В двух веках. Жизненный отчет российского государственного и политического деятеля, члена Второй Государственной думы (Гессен) - страница 71

К концу десятого дня я добрался до Вологды и, сев в вагон, испытал чувство, как будто приехал с того света. Вагон был до отказа набит, и один купец громко выражал свое недовольство, а когда другие пассажиры пытались его урезонить, он отвечал: «Вам-то с полгоря, вы только что сели, а я уже третий день мотаюсь».

«А я вот, – как-то само собой вырвалось у меня, – уже одиннадцатый день передвигаюсь». Он так и замер с широко расставленными руками: «Да что ж вы, с того света, что ли?» Это неожиданно громкое чтение моих мыслей вызвало настоящий припадок смеха, а пассажиры стали требовать, чтобы я рассказал им, в чем дело, и рассказ привлек единодушное сочувствие.

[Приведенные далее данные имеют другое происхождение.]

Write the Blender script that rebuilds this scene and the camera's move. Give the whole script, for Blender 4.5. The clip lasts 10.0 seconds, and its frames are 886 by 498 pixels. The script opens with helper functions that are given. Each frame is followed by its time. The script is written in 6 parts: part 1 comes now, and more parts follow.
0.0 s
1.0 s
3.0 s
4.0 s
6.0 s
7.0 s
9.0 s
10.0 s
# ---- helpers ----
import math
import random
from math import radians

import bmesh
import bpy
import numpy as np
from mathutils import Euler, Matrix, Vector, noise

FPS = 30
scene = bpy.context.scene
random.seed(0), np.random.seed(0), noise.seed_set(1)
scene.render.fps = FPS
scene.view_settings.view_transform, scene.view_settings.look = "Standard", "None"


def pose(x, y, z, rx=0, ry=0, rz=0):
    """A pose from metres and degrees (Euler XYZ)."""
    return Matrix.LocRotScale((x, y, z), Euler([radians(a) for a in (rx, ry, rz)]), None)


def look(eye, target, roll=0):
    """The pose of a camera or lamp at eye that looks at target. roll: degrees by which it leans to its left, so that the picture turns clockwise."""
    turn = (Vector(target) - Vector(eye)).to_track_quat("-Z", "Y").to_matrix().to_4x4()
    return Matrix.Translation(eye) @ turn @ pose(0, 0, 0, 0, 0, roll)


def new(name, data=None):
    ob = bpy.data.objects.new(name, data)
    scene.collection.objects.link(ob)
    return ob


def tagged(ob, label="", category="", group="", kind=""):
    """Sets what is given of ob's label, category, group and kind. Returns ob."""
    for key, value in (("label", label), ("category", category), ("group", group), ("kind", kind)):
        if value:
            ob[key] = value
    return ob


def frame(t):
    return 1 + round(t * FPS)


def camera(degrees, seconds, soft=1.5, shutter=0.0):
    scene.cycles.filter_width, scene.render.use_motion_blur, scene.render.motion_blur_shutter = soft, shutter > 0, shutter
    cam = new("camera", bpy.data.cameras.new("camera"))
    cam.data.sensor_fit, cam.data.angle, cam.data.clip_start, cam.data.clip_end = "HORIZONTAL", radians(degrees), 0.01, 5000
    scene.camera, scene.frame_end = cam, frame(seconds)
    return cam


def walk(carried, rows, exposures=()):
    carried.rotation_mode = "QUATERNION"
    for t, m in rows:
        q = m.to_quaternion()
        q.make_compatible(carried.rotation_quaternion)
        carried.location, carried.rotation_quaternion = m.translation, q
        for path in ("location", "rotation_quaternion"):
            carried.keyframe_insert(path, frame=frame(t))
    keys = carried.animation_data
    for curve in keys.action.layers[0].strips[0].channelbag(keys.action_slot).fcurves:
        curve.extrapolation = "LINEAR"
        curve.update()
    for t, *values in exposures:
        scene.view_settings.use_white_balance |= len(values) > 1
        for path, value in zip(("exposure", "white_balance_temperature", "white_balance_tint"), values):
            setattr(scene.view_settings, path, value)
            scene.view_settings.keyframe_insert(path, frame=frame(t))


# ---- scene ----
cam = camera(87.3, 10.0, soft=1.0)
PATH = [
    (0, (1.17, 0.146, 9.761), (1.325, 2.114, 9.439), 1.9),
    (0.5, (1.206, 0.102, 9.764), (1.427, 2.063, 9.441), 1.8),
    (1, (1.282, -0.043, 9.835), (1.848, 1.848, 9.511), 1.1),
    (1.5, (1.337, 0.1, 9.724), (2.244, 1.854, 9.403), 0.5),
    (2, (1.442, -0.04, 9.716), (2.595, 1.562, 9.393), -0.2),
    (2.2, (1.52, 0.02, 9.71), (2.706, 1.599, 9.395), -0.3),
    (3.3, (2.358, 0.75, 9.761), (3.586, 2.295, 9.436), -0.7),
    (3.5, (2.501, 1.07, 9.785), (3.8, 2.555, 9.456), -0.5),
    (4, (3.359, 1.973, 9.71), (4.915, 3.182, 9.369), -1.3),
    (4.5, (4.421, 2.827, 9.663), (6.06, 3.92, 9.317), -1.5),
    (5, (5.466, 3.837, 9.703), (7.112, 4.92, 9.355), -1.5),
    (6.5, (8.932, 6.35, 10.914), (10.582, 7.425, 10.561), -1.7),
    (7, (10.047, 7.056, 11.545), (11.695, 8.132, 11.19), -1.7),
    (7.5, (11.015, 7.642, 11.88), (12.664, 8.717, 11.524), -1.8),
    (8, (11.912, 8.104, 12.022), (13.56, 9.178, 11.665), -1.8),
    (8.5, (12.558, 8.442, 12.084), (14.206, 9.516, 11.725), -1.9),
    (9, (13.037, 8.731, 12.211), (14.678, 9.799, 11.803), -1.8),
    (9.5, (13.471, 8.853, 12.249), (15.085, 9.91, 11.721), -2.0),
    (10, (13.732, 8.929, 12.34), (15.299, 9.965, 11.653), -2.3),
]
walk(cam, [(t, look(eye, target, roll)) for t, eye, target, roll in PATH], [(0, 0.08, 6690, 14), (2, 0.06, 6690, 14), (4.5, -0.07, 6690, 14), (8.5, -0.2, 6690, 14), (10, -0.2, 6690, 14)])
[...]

Москва буквально оглушила меня уличным шумом, звонками конки, окриками кучеров, колоссальными расстояниями. Здесь встретил меня первый родной человек, двоюродный брат – адвокат. И он, и жена его ни за что не соглашались отпустить меня тотчас же дальше, но, на манер пушкинской капитанской дочки, я не захотел посмотреть Москву и вечером выехал дальше в Екатеринослав, где в то время проживал с дедом и дядей отец. Здесь меня ждала необычайно горячая встреча, мы с трудом сдерживали слезы. Отец, видимо, был доволен новинкой на мне: в Усть-Сысольске я отрастил рыжеватую бороду: он расстался три года назад с юношей, а встретил мужа, вероятно, он надеялся, остепенившегося. Через два дня, согретый и ободренный родственными ласками, я радостно выехал в Одессу, не подозревая, какими тяжелыми годами окажется чревата столь много давшая мне ссылка.

Тяжелые годы

(1889–1893)

Явкой в полицию по прибытии на родину и обменом проходного свидетельства на паспорт формально ликвидировалась административная ссылка. Фактически же негласный надзор, оставление на примете сохранялось и давало себя знать еще пять лет спустя, когда я уже состоял на государственной службе в Туле, а еще двумя годами позже, когда из Тулы я был назначен в Петербург, в министерство юстиции. Состоявшие под негласным надзором являлись для полиции неприятной обузой – мало ли, что им в голову может взбрести, и естественно, что одесская полиция, помещавшаяся в двух шагах от нашего дома, в мрачном здании с высокой пожарной каланчой, гостеприимства не проявила. Но это возмещалось горячими родственными объятиями, братья и сестры встретили меня как героя и проявляли трогательную заботливость, а мать энергично взялась меня подкармливать, она была убеждена, что вне ее попечения я голодал.

За время моего почти четырехлетнего отсутствия в семье произошли большие перемены. Половина большой квартиры сдана была внаем, но уплотнение служило лишь подтверждением, что в тесноте, да не в обиде. Отец большей частью жил в Екатеринославле или в Белгороде, управляя снятым в аренду большим винокуренным заводом, хотя и это дело было ему совершенно незнакомо и тоже принесло большие убытки. Две сестры-погодки кончили гимназию, имели много поклонников, и дом совершенно преобразился: табу, наложенное на лучшую комнату-залу, было снято, она стала центром домашней жизни, там танцевали, вели разные игры, среди поклонников были отличные рассказчики анекдотов, и смех и веселье, сопутствуя разорению, сменили прежнюю тишину и угрюмость, царившую при материальном благосостоянии. Так и прожили, пока дом не продали с молотка, и семья не распалась, совсем по-дворянски, как в «Вишневом саду», чудесное представление которого в Художественном театре всегда заставляло вспоминать эти годы.